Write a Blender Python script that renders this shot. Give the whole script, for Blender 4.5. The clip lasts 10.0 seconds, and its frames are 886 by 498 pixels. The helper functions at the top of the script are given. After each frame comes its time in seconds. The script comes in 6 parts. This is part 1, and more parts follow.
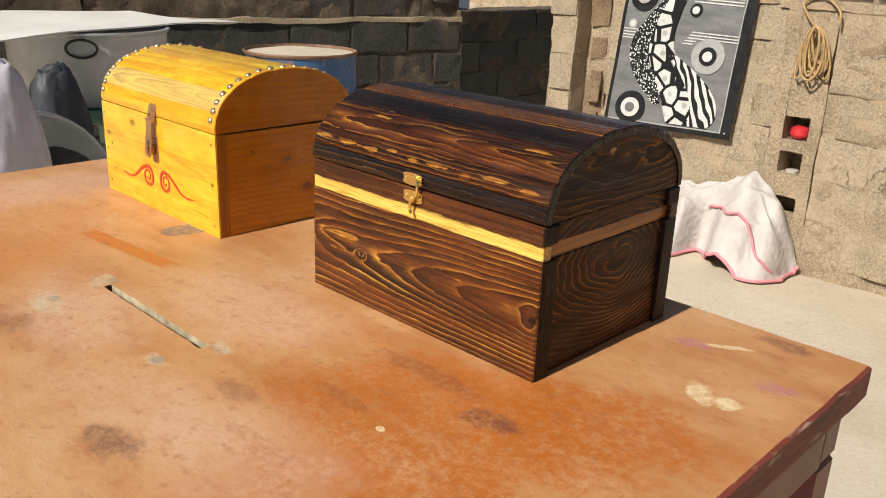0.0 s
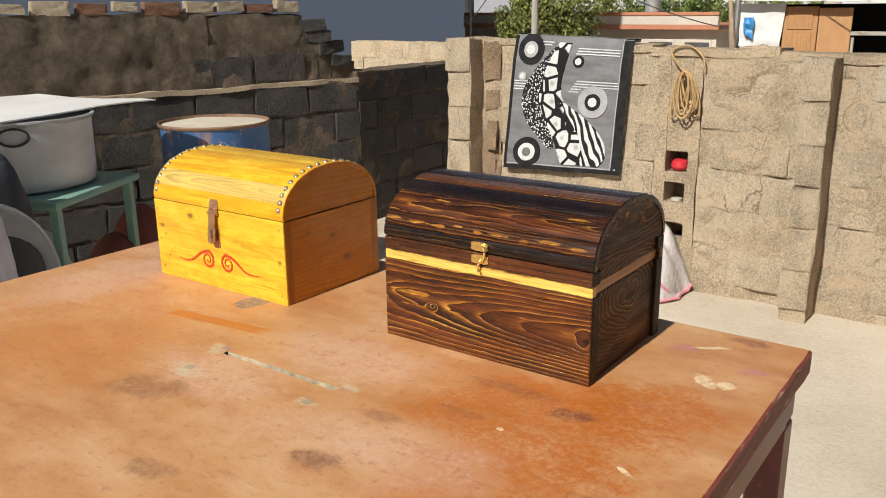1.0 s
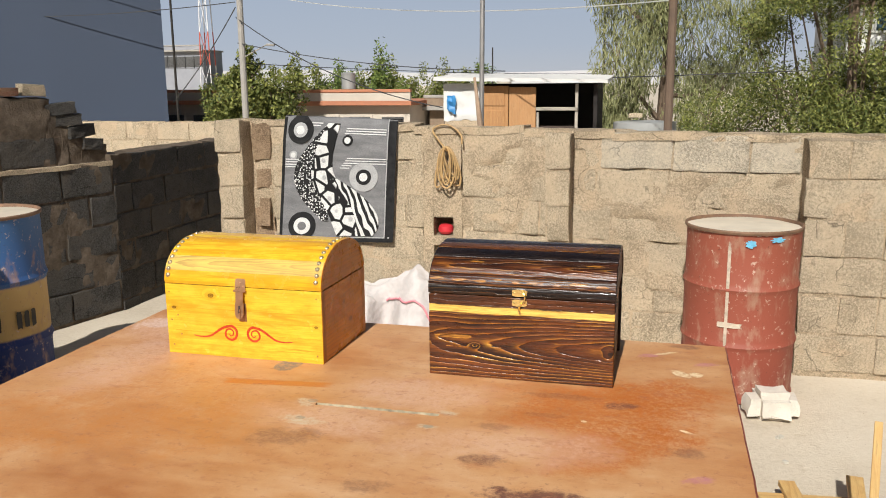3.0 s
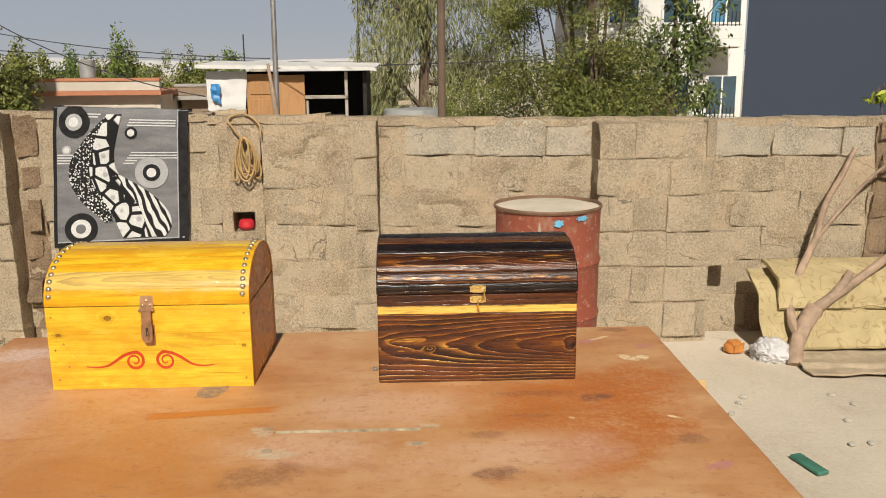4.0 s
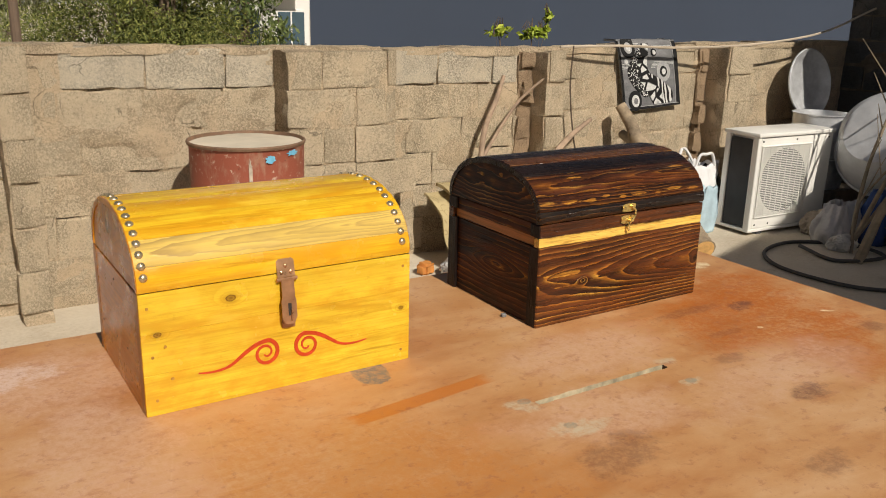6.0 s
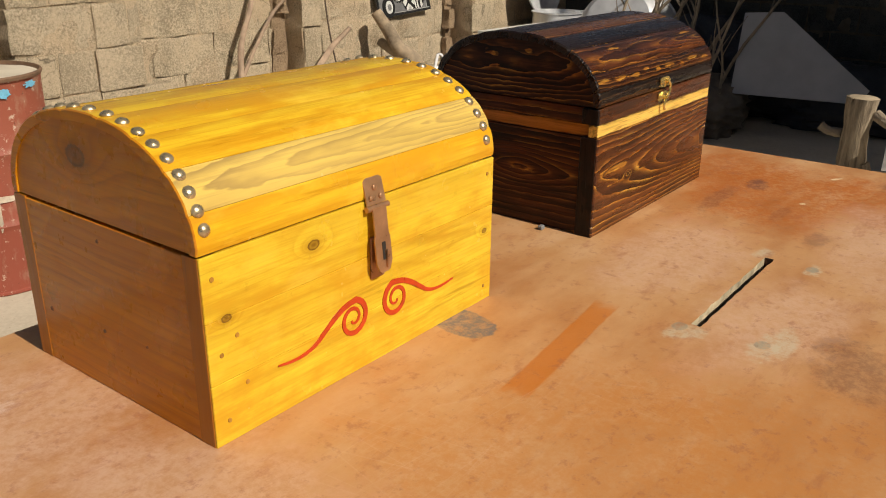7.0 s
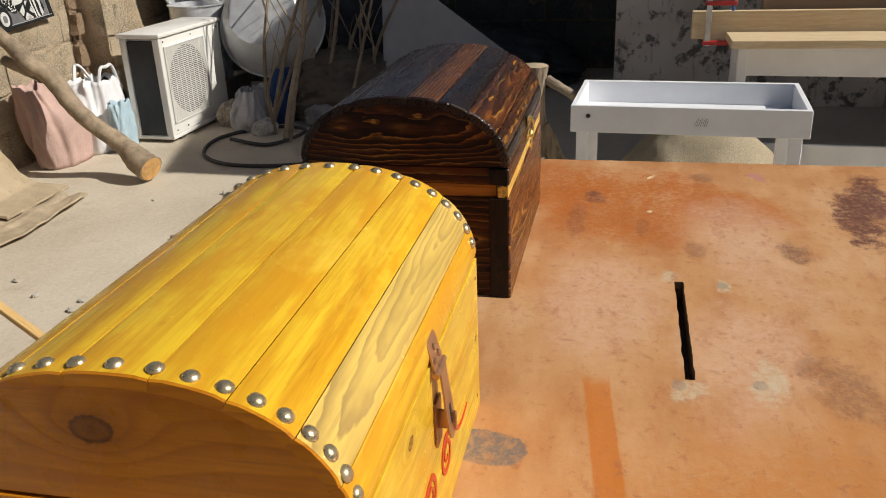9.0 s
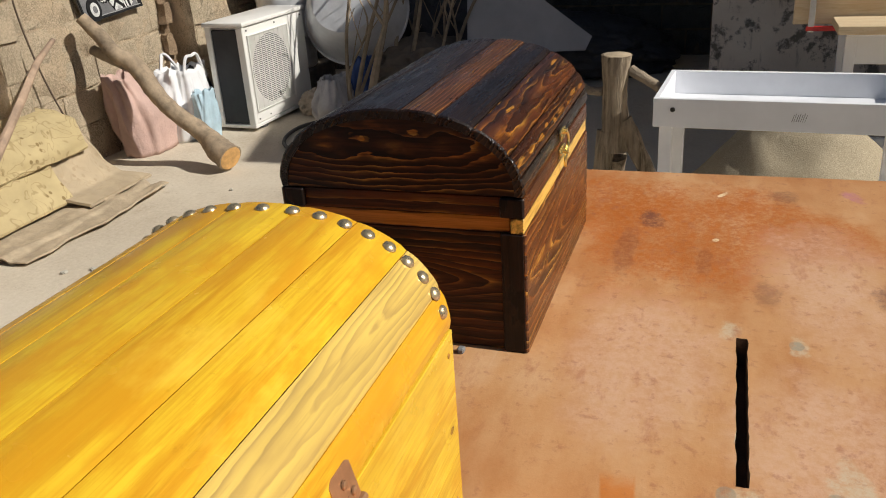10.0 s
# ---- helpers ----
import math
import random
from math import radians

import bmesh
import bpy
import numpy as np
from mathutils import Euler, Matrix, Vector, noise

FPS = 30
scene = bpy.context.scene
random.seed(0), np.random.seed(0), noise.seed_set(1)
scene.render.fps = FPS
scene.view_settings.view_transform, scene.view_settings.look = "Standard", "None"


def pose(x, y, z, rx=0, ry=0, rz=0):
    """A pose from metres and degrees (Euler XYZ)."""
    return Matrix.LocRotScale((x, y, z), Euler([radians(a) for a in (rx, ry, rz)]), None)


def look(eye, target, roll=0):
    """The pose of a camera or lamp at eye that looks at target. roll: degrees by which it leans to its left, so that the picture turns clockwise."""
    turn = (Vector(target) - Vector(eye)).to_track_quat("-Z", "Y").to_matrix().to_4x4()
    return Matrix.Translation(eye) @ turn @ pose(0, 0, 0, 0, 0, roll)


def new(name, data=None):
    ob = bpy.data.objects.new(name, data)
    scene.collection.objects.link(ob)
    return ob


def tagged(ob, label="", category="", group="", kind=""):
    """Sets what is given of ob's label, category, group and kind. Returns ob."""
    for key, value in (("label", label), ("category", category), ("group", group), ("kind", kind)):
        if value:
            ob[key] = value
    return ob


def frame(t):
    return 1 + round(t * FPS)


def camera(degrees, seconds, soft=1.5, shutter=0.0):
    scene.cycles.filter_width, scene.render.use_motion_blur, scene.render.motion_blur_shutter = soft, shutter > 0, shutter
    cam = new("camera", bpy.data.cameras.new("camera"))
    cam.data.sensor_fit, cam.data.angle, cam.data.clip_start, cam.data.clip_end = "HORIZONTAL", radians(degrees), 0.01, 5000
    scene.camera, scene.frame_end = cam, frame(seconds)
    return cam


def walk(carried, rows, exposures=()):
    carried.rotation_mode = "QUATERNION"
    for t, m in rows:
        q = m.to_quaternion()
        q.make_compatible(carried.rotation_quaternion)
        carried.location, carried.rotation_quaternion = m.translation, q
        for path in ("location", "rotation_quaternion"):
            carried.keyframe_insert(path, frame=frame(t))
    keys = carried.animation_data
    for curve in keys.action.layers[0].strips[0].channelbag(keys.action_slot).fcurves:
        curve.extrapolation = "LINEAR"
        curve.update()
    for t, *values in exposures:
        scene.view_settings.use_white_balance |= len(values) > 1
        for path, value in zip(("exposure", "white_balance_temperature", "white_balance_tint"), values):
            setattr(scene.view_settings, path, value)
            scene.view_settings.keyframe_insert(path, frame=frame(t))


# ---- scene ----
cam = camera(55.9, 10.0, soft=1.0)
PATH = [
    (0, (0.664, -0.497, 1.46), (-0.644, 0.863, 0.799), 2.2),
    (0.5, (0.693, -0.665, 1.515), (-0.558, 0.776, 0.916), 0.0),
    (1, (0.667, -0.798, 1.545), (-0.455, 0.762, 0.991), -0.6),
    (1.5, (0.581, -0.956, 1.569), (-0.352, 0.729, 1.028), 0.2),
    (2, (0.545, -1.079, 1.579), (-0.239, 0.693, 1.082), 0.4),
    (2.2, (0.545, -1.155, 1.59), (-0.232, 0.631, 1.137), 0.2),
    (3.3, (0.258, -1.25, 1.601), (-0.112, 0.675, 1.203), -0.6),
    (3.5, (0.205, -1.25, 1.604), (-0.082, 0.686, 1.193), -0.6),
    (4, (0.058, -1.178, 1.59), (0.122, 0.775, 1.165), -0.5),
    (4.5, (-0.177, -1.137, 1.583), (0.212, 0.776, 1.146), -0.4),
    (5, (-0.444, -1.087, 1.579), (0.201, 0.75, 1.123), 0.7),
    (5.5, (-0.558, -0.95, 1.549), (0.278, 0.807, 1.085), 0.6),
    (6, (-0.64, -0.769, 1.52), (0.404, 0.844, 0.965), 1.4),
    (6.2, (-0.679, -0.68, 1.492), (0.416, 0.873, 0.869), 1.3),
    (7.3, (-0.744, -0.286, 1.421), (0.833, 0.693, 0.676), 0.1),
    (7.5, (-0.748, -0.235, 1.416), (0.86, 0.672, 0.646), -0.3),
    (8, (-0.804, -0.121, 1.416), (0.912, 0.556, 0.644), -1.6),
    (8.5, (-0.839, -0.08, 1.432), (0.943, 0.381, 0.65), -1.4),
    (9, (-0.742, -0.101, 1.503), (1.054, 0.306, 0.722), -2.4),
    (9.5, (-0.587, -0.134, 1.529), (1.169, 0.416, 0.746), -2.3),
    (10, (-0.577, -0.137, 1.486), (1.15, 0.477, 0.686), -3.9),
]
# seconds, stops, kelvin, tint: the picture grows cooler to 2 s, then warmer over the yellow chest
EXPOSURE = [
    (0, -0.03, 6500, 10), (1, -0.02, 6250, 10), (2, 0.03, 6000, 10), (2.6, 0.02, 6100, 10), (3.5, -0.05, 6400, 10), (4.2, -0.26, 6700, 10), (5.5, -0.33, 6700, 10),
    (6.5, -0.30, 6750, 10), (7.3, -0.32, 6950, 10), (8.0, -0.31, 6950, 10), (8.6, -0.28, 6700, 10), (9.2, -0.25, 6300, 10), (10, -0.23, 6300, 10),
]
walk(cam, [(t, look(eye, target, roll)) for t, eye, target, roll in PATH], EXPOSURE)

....

▶ _TASK PROMPT_
Go through the listing above and quote it exactly, apart from its images.

▶ _PROBLEM SOLUTION_
Write a Blender Python script that renders this shot. Give the whole script, for Blender 4.5. The clip lasts 10.0 seconds, and its frames are 886 by 498 pixels. The helper functions at the top of the script are given. After each frame comes its time in seconds. The script comes in 6 parts. This is part 1, and more parts follow.
0.0 s
1.0 s
3.0 s
4.0 s
6.0 s
7.0 s
9.0 s
10.0 s
# ---- helpers ----
import math
import random
from math import radians

import bmesh
import bpy
import numpy as np
from mathutils import Euler, Matrix, Vector, noise

FPS = 30
scene = bpy.context.scene
random.seed(0), np.random.seed(0), noise.seed_set(1)
scene.render.fps = FPS
scene.view_settings.view_transform, scene.view_settings.look = "Standard", "None"


def pose(x, y, z, rx=0, ry=0, rz=0):
    """A pose from metres and degrees (Euler XYZ)."""
    return Matrix.LocRotScale((x, y, z), Euler([radians(a) for a in (rx, ry, rz)]), None)


def look(eye, target, roll=0):
    """The pose of a camera or lamp at eye that looks at target. roll: degrees by which it leans to its left, so that the picture turns clockwise."""
    turn = (Vector(target) - Vector(eye)).to_track_quat("-Z", "Y").to_matrix().to_4x4()
    return Matrix.Translation(eye) @ turn @ pose(0, 0, 0, 0, 0, roll)


def new(name, data=None):
    ob = bpy.data.objects.new(name, data)
    scene.collection.objects.link(ob)
    return ob


def tagged(ob, label="", category="", group="", kind=""):
    """Sets what is given of ob's label, category, group and kind. Returns ob."""
    for key, value in (("label", label), ("category", category), ("group", group), ("kind", kind)):
        if value:
            ob[key] = value
    return ob


def frame(t):
    return 1 + round(t * FPS)


def camera(degrees, seconds, soft=1.5, shutter=0.0):
    scene.cycles.filter_width, scene.render.use_motion_blur, scene.render.motion_blur_shutter = soft, shutter > 0, shutter
    cam = new("camera", bpy.data.cameras.new("camera"))
    cam.data.sensor_fit, cam.data.angle, cam.data.clip_start, cam.data.clip_end = "HORIZONTAL", radians(degrees), 0.01, 5000
    scene.camera, scene.frame_end = cam, frame(seconds)
    return cam


def walk(carried, rows, exposures=()):
    carried.rotation_mode = "QUATERNION"
    for t, m in rows:
        q = m.to_quaternion()
        q.make_compatible(carried.rotation_quaternion)
        carried.location, carried.rotation_quaternion = m.translation, q
        for path in ("location", "rotation_quaternion"):
            carried.keyframe_insert(path, frame=frame(t))
    keys = carried.animation_data
    for curve in keys.action.layers[0].strips[0].channelbag(keys.action_slot).fcurves:
        curve.extrapolation = "LINEAR"
        curve.update()
    for t, *values in exposures:
        scene.view_settings.use_white_balance |= len(values) > 1
        for path, value in zip(("exposure", "white_balance_temperature", "white_balance_tint"), values):
            setattr(scene.view_settings, path, value)
            scene.view_settings.keyframe_insert(path, frame=frame(t))


# ---- scene ----
cam = camera(55.9, 10.0, soft=1.0)
PATH = [
    (0, (0.664, -0.497, 1.46), (-0.644, 0.863, 0.799), 2.2),
    (0.5, (0.693, -0.665, 1.515), (-0.558, 0.776, 0.916), 0.0),
    (1, (0.667, -0.798, 1.545), (-0.455, 0.762, 0.991), -0.6),
    (1.5, (0.581, -0.956, 1.569), (-0.352, 0.729, 1.028), 0.2),
    (2, (0.545, -1.079, 1.579), (-0.239, 0.693, 1.082), 0.4),
    (2.2, (0.545, -1.155, 1.59), (-0.232, 0.631, 1.137), 0.2),
    (3.3, (0.258, -1.25, 1.601), (-0.112, 0.675, 1.203), -0.6),
    (3.5, (0.205, -1.25, 1.604), (-0.082, 0.686, 1.193), -0.6),
    (4, (0.058, -1.178, 1.59), (0.122, 0.775, 1.165), -0.5),
    (4.5, (-0.177, -1.137, 1.583), (0.212, 0.776, 1.146), -0.4),
    (5, (-0.444, -1.087, 1.579), (0.201, 0.75, 1.123), 0.7),
    (5.5, (-0.558, -0.95, 1.549), (0.278, 0.807, 1.085), 0.6),
    (6, (-0.64, -0.769, 1.52), (0.404, 0.844, 0.965), 1.4),
    (6.2, (-0.679, -0.68, 1.492), (0.416, 0.873, 0.869), 1.3),
    (7.3, (-0.744, -0.286, 1.421), (0.833, 0.693, 0.676), 0.1),
    (7.5, (-0.748, -0.235, 1.416), (0.86, 0.672, 0.646), -0.3),
    (8, (-0.804, -0.121, 1.416), (0.912, 0.556, 0.644), -1.6),
    (8.5, (-0.839, -0.08, 1.432), (0.943, 0.381, 0.65), -1.4),
    (9, (-0.742, -0.101, 1.503), (1.054, 0.306, 0.722), -2.4),
    (9.5, (-0.587, -0.134, 1.529), (1.169, 0.416, 0.746), -2.3),
    (10, (-0.577, -0.137, 1.486), (1.15, 0.477, 0.686), -3.9),
]
# seconds, stops, kelvin, tint: the picture grows cooler to 2 s, then warmer over the yellow chest
EXPOSURE = [
    (0, -0.03, 6500, 10), (1, -0.02, 6250, 10), (2, 0.03, 6000, 10), (2.6, 0.02, 6100, 10), (3.5, -0.05, 6400, 10), (4.2, -0.26, 6700, 10), (5.5, -0.33, 6700, 10),
    (6.5, -0.30, 6750, 10), (7.3, -0.32, 6950, 10), (8.0, -0.31, 6950, 10), (8.6, -0.28, 6700, 10), (9.2, -0.25, 6300, 10), (10, -0.23, 6300, 10),
]
walk(cam, [(t, look(eye, target, roll)) for t, eye, target, roll in PATH], EXPOSURE)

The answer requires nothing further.